Tidak hanya itu, banyak pula yang mengatakan mulai kehilangan peran di lingkungannya, tidak merasa puas dan bahagia atas yang dimiliki, serta sulit mengambil keputusan. Selain itu, tanda bahaya lain yang juga perlu diwaspadai yakni kesulitan memperoleh emosi positif, seperti rasa senang, bangga, kagum, dan semangat, tidak mampu merasakan perbedaan emosi di setiap kondisi, serta kehilangan hubungan dan dukungan sosial karena hambatan ruang dan jarak.
Jika sudah ada tanda bahaya yang dialami, orang perlu segera mengambil tindakan, salah satunya dengan melakukan kegiatan fisik, seperti olahraga. Selain itu bisa juga melakukan aktivitas merajut untuk mengurangi stres. Dukungan antarteman untuk saling menguatkan pun amat diperlukan.

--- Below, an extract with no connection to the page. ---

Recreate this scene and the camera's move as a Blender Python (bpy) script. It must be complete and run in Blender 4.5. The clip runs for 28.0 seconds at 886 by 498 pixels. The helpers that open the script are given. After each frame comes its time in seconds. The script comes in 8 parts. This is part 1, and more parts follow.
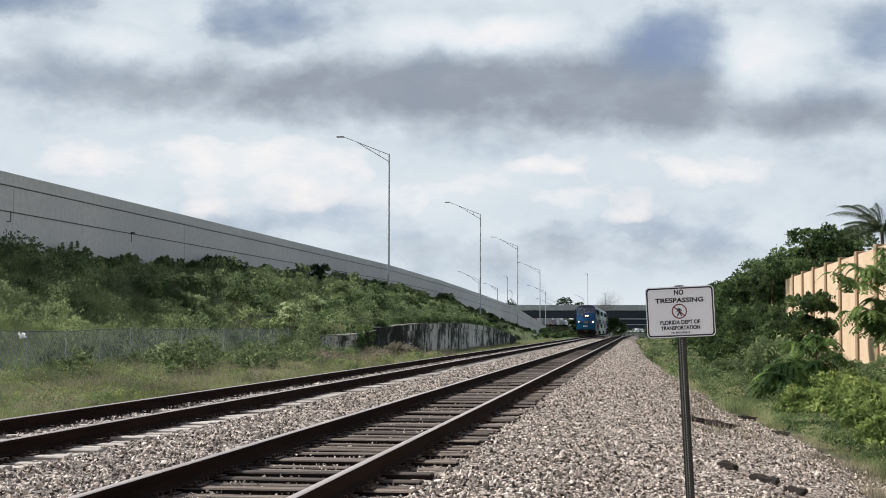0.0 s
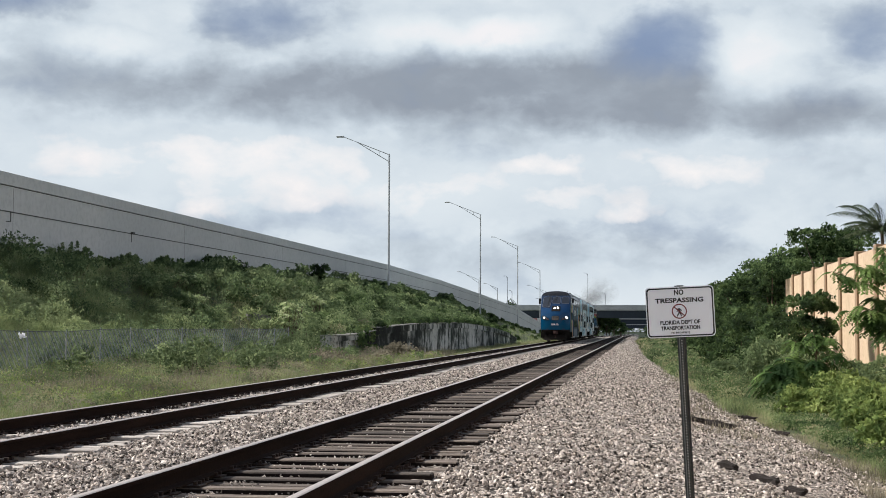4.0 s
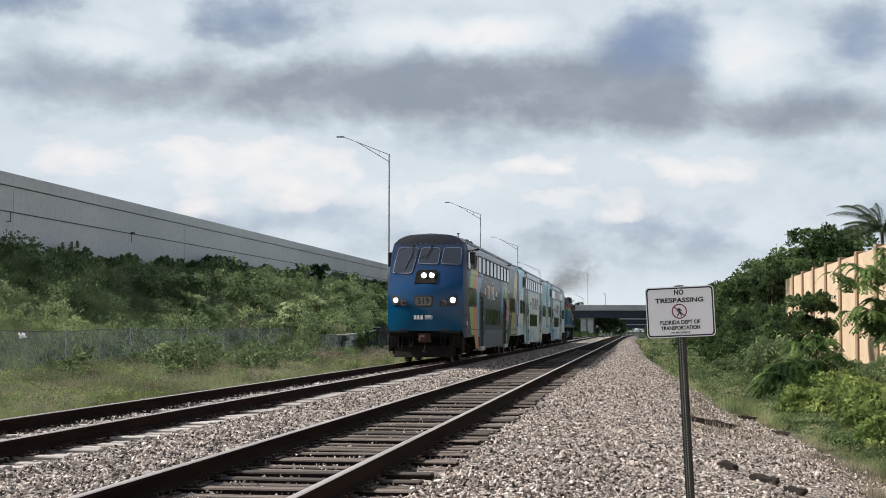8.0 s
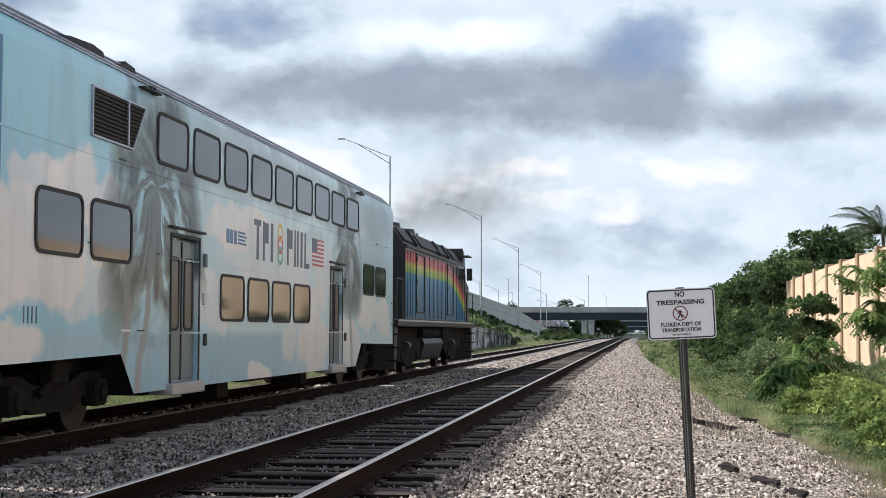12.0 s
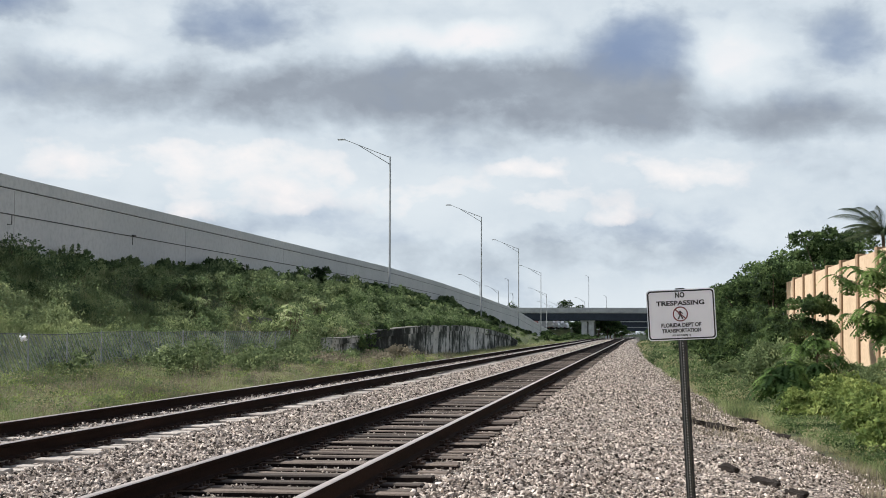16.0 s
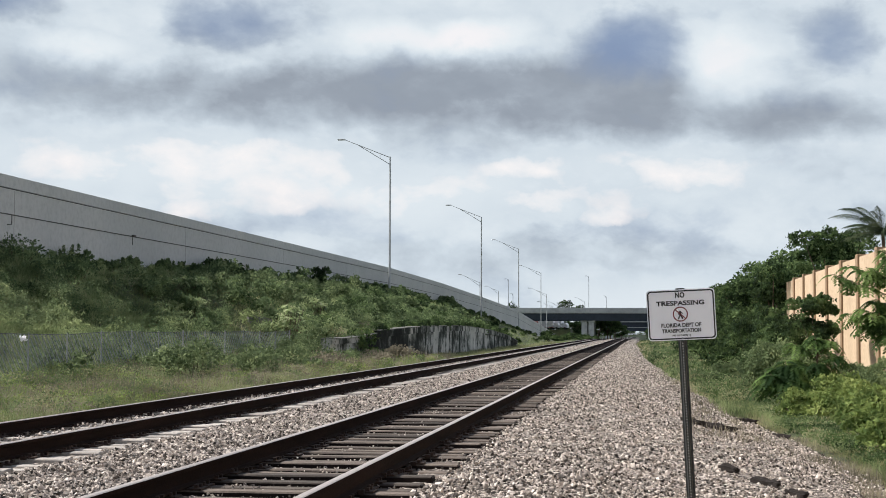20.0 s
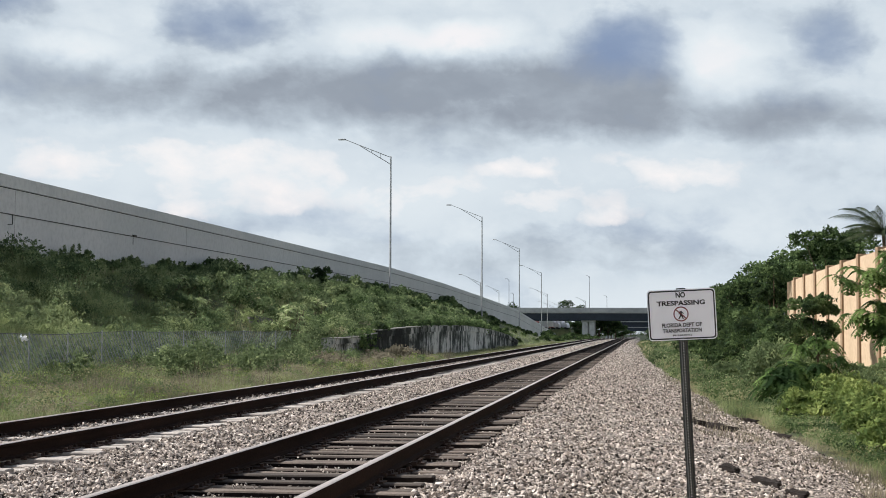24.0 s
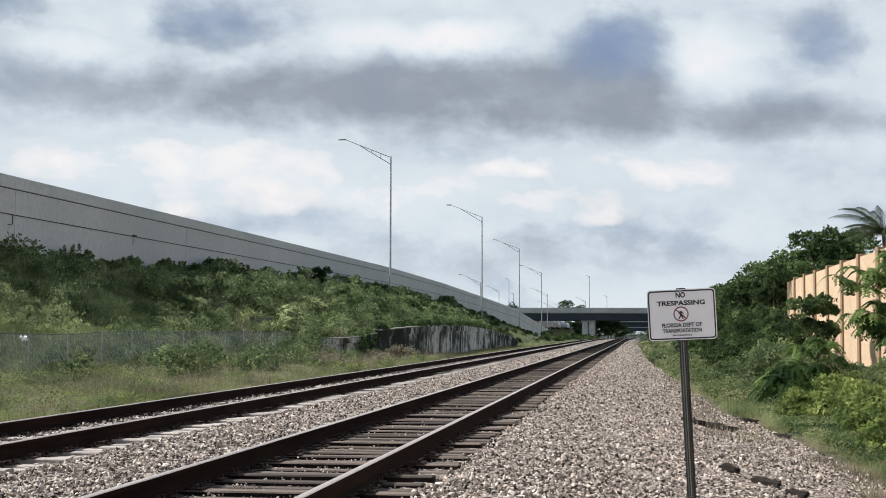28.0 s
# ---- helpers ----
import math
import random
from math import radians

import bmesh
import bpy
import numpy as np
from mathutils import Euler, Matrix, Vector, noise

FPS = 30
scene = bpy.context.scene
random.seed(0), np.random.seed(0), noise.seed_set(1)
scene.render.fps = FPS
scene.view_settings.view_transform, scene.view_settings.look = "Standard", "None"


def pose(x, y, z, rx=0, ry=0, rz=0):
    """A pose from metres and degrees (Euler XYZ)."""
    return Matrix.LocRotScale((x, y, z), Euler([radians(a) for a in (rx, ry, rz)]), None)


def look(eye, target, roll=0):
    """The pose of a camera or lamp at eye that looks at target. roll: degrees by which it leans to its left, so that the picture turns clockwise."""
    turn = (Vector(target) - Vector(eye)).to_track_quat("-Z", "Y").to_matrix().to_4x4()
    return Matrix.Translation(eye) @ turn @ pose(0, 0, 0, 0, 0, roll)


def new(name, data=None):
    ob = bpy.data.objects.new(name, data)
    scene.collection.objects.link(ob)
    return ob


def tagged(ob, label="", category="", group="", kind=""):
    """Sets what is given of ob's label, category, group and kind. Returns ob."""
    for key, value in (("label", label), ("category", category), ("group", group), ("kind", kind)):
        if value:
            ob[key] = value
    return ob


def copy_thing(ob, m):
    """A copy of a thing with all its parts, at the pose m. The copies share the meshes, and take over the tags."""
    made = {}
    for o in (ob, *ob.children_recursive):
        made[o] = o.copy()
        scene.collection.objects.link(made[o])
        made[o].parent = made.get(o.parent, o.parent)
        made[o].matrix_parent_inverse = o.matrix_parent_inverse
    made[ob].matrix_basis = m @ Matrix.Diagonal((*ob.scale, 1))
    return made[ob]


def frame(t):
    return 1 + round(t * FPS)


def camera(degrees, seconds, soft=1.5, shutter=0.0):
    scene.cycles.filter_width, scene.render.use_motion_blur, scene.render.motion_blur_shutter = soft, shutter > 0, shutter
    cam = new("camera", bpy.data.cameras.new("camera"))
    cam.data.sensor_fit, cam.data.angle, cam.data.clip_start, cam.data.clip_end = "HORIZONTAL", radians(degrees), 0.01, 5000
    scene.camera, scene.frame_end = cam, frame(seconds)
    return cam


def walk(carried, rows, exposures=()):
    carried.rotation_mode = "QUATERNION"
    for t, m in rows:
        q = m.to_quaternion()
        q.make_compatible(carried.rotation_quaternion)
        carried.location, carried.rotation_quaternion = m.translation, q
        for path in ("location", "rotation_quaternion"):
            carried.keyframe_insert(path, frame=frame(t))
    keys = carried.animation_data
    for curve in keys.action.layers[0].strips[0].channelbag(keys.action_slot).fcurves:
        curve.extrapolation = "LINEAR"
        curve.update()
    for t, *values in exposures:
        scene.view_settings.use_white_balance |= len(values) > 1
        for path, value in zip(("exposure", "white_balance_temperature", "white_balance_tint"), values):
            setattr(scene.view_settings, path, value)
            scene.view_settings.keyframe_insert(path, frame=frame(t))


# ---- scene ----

”Resiliensi tidak hanya berperan pada konteks pandemi, tetapi juga bisa berperan pada berbagai konteks. Pemaknaan dan pengalaman yang membangkitkan emosi positif perlu ditingkatkan agar resiliensi pun meningkat. Ini penting agar kita dapat menghadapi segala tantangan dengan cara yang positif,” kata Bagus.
Pengajar dan peneliti Fakultas Psikologi Universitas Indonesia, Retno Pudjiati, menambahkan, resiliensi seseorang terbentuk secara dinamis dan multisistem. Jika secara individu seseorang memiliki resiliensi yang rendah, bisa saja tingkat resiliensinya meningkat ketika berada di tengah kelompok di dalam keluarga.
Ia berpendapat, resiliensi ini bisa dikembangkan dengan cara mengenal karakteristik dan kekuatan diri sendiri. Seseorang juga harus tahu apa yang dimiliki, seperti kekuatan eksternal atau hubungan jejaring yang dimiliki. Dengan begitu, ia pun dapat meningkatkan resiliensinya serta meningkatkan kapasitasnya dalam menghadapi suatu kondisi.